Pocos artistas han logrado capturar el alma viva de los árboles como lo hizo Emily Carr.
Pintora, escritora y caminante incansable, Carr dedicó su vida a explorar los bosques primigenios de la costa noroeste de Canadá, en un acto de amor, de reverencia y de profunda biofilia.
Para ella, el bosque no era solo paisaje: era un ser vivo, antiguo, respirando en cada tronco, en cada sombra, en cada gota de musgo.
El bosque como templo
Emily Carr veía en los árboles catedrales naturales, templos abiertos al viento y al tiempo.
Las enormes secuoyas, los cedros ancestrales, los tótems indígenas tallados en madera viva:
todo para ella formaba parte de un mismo tejido sagrado.

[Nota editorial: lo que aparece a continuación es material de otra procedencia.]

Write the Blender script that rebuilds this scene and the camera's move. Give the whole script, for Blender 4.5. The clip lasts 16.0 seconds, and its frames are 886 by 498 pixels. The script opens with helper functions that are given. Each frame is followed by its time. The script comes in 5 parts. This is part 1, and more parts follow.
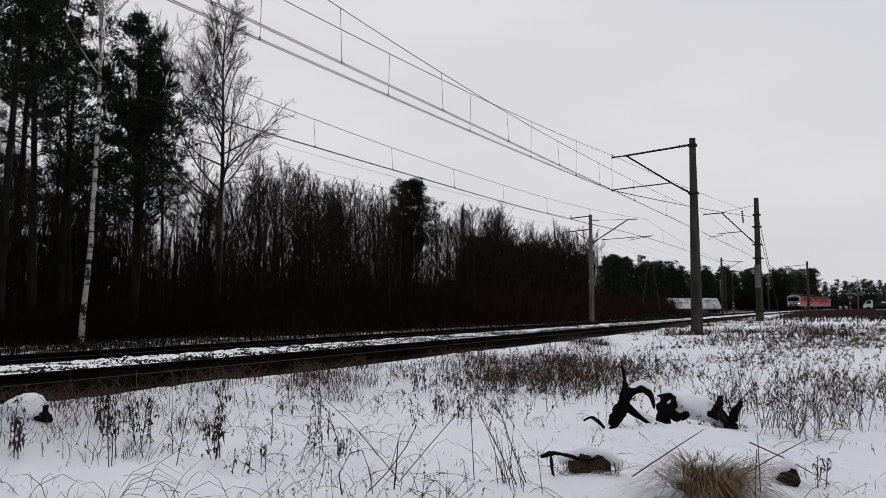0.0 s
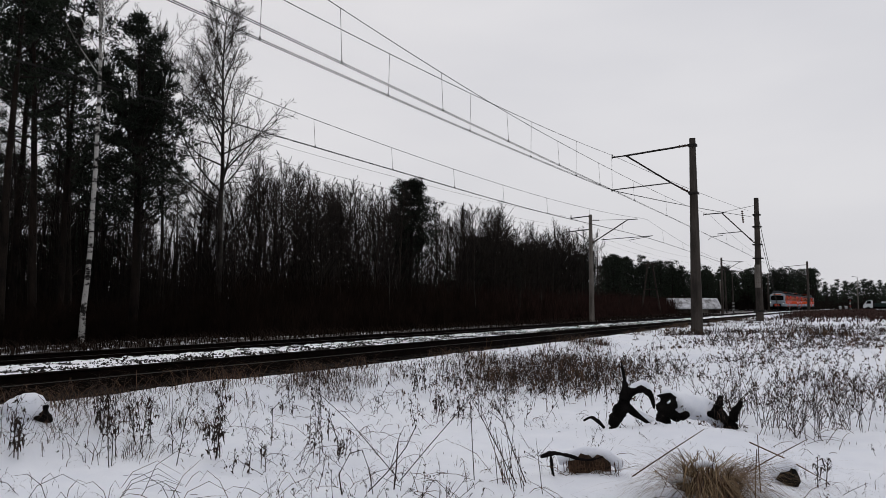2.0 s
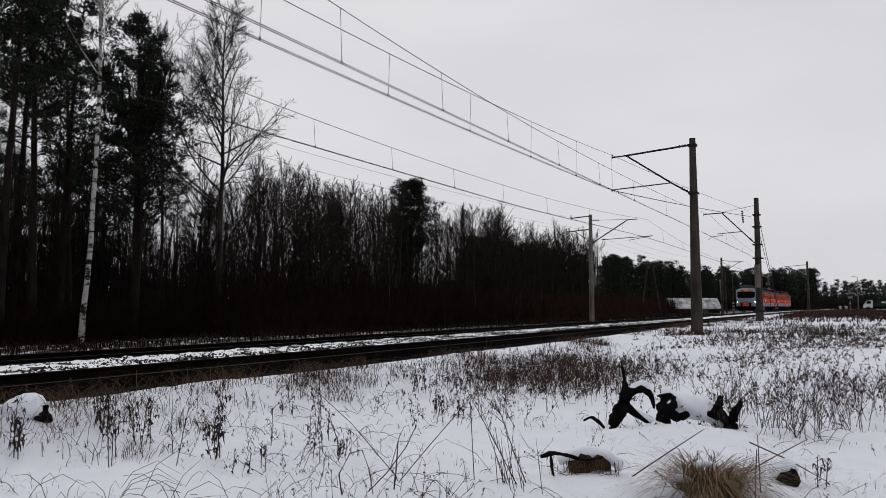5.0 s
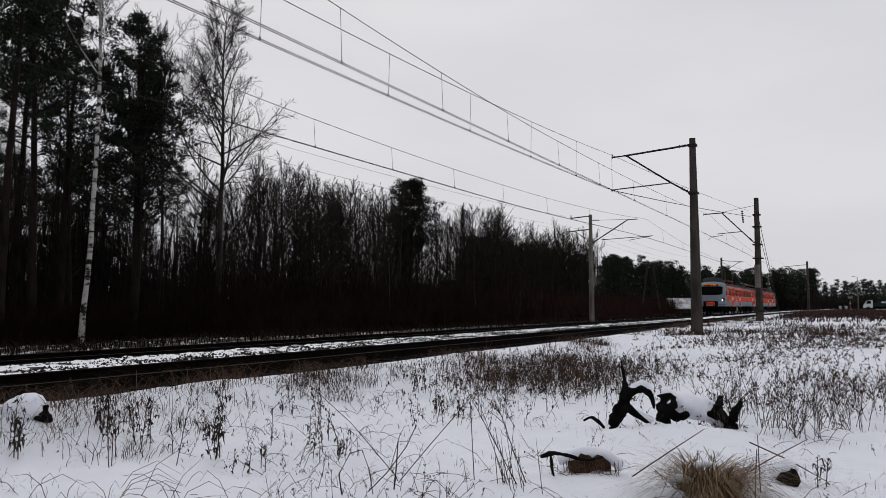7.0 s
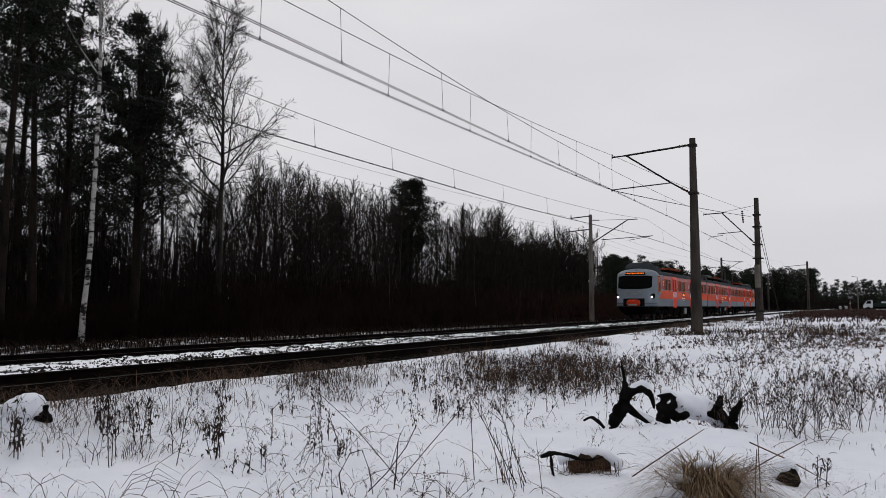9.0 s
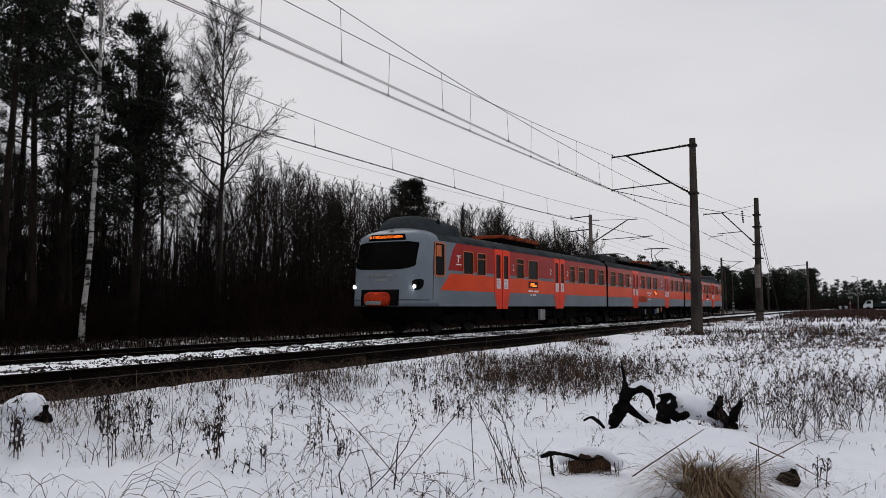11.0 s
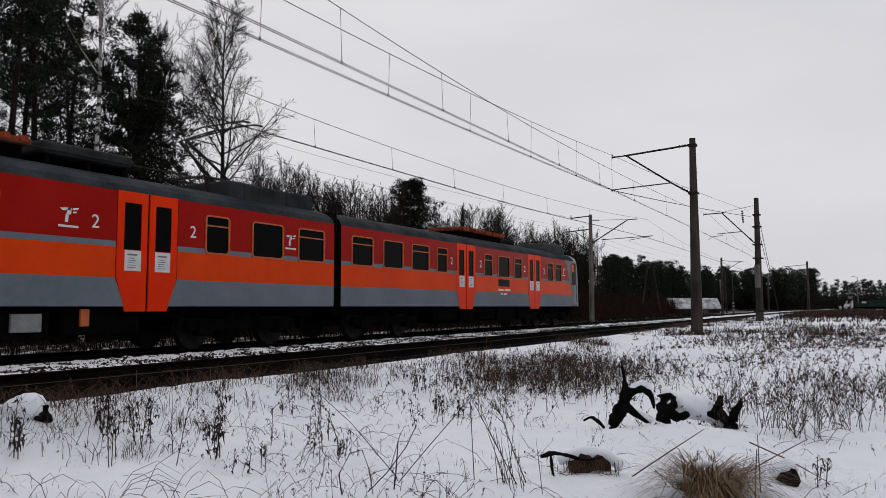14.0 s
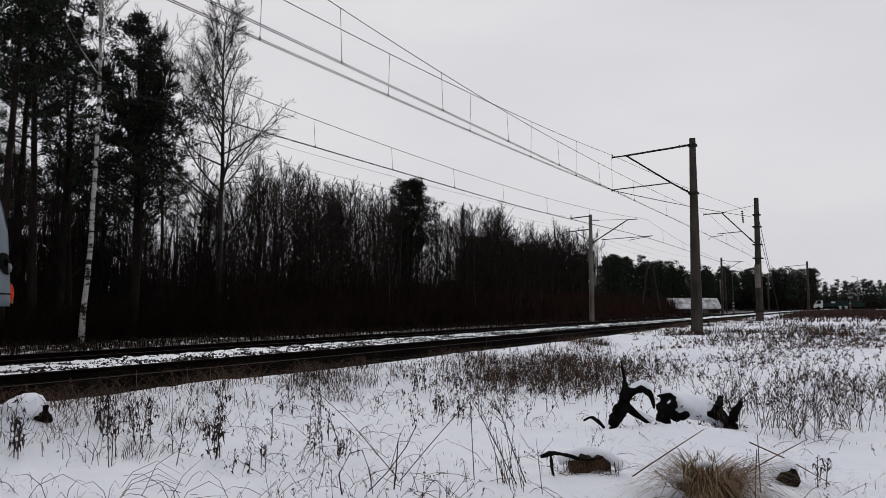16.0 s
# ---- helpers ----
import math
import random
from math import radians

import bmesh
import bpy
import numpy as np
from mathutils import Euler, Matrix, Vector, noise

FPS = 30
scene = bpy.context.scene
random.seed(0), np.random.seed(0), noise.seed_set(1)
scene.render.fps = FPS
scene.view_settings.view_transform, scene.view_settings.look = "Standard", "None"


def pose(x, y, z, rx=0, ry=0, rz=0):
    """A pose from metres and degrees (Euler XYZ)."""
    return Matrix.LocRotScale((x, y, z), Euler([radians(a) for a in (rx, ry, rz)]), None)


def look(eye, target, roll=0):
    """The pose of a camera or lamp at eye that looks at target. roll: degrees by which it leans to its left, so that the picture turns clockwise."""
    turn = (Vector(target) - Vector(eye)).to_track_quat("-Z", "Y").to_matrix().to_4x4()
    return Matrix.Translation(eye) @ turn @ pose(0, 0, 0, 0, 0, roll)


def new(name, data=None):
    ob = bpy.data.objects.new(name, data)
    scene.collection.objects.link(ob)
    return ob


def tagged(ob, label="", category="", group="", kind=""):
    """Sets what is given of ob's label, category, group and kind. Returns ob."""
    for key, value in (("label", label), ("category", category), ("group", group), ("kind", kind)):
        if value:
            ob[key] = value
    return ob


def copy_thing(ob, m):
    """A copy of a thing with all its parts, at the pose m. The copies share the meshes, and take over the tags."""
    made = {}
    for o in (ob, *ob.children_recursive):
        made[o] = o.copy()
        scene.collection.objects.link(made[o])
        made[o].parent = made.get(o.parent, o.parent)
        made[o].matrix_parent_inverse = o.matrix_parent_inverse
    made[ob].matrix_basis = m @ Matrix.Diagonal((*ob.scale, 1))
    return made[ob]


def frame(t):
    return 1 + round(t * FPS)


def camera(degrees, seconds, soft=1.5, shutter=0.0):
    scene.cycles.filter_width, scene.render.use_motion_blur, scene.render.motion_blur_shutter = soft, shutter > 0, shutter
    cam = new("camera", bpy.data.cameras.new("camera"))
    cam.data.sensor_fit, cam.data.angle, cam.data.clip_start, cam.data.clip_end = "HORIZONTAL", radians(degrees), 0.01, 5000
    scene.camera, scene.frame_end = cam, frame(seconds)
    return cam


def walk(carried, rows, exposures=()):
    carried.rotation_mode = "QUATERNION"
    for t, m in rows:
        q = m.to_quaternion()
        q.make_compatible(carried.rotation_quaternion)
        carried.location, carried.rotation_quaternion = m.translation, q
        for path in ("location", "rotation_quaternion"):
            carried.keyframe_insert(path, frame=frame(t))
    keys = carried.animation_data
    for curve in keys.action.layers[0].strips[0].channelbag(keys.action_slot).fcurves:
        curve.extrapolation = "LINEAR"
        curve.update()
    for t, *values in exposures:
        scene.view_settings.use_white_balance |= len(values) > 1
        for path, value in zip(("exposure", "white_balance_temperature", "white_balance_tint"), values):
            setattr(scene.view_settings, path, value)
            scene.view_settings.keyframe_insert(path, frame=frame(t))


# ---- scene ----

“Los árboles hablan de eternidad.” — Emily Carr
Su pintura no reproduce el bosque: lo escucha, lo interpreta, se deja poseer por su ritmo.
Las líneas de sus troncos se curvan, las ramas parecen danzar, el cielo vibra entre las hojas: la naturaleza en Carr está en perpetuo movimiento interior.
Biofilia como comunión
Emily Carr no pintaba “escenas naturales”.
Pintaba encuentros:
entre la luz y la sombra,
entre el cielo y la tierra,
entre su propio cuerpo y el espíritu del paisaje.
Su biofilia era profunda, casi mística: sentirse una rama más del bosque, un latido más en la piel de la tierra.
Legado vivo
Hoy, el arte de Emily Carr resuena con una fuerza renovada:
nos recuerda que la naturaleza no es un escenario decorativo, sino un ser del que formamos parte.
Que cada árbol caído, cada río contaminado, es una herida en nuestro propio cuerpo.
Su obra nos invita a reaprender a mirar, a habitar la naturaleza como un acto de pertenencia amorosa.